◆ STATED TASK: Work out the number of lines in the listing that include the string "Continue". Reply with that number alone.

[Animation scripts]
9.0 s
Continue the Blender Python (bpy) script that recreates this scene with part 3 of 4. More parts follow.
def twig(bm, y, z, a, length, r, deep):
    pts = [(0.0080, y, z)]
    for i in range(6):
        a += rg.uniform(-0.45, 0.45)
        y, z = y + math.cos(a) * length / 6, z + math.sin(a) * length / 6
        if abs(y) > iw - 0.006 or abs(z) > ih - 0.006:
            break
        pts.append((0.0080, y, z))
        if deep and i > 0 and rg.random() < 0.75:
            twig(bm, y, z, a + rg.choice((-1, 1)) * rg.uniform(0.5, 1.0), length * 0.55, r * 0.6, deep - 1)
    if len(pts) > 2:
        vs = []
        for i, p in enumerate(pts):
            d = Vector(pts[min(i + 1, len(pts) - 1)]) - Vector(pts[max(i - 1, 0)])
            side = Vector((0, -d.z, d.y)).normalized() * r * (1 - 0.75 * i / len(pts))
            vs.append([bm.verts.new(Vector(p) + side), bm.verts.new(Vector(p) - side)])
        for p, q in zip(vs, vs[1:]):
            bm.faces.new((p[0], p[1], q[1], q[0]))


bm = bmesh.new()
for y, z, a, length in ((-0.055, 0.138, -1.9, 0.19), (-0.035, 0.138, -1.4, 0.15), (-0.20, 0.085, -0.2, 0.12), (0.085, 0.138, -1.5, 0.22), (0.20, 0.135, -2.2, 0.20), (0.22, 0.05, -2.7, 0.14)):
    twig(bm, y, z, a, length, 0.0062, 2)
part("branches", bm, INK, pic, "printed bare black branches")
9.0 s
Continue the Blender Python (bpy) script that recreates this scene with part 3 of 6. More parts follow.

◆ EXERCISE RESULT: 2